Neville requested that whoever found the bottle deliver the letter to his mother, Robertina Neville, in Wilkawat, now largely abandoned. Hurley, whose mother had already died by 1916, expressed relief that the finders left a note.

In his letter, Hurley wished, “May the discoverer be as well as we are now.”

Neville wrote to his mother about their good times, saying, “The food has been really good so far, except for the one meal we buried in the ocean.”

The ship was “rocking and rocking,” but they were “as happy as Larry,” he added, using a once-popular Australian phrase meaning very happy.

Neville mentioned that he and his comrades were “somewhere out at sea,” while Hurley noted they were “somewhere in the Bay,” referring to the Great Australian Bight—a vast coastal area extending from east of Adelaide to Esperance.

Deb Brown suspects the bottle likely didn’t travel far and could have been buried in sand dunes for more than a century. Recently, significant erosion from large swells at Wharton Beach may have caused it to surface.

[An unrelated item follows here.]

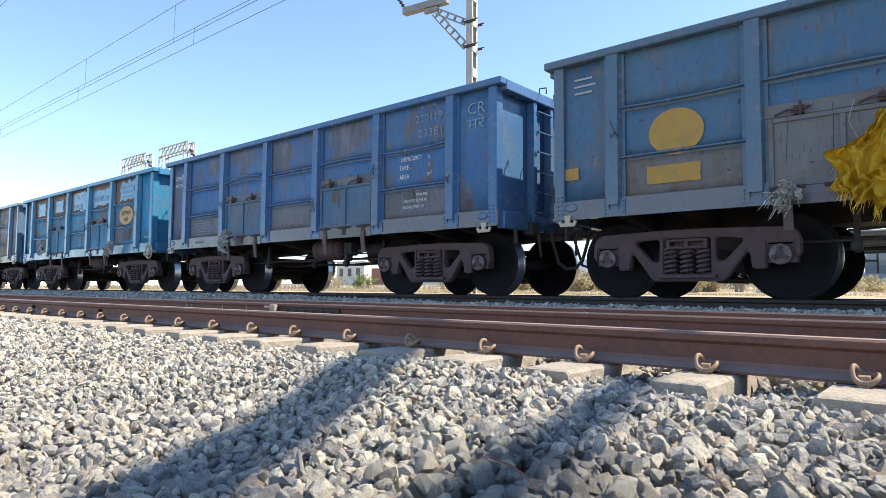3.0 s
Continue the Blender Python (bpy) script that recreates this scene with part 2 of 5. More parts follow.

Though the paper was wet, the message remained legible, prompting Deb to inform relatives of both soldiers about the discovery.

The bottle is still “in good condition,” Brown remarked. “There are no barnacles or anything else. If it had been in the ocean for that long, the paper would have likely disintegrated in the sun, and we wouldn’t have been able to read it.”

Anne Turner, Hurley’s granddaughter, expressed the family’s astonishment at the find. “I can’t believe it. It feels like a miracle,” she shared with the Australian Broadcasting Corporation, describing it as if her grandfather had reached out from beyond.

Harvey Neville, Neville’s great-nephew, called the “incredible” discovery a unifying moment for their family.

He reflected, “He seemed very happy to be going to war. It’s tragic what occurred. It’s so sad that he lost his life.”

“Wow, what a great guy he was,” the proud great-nephew added.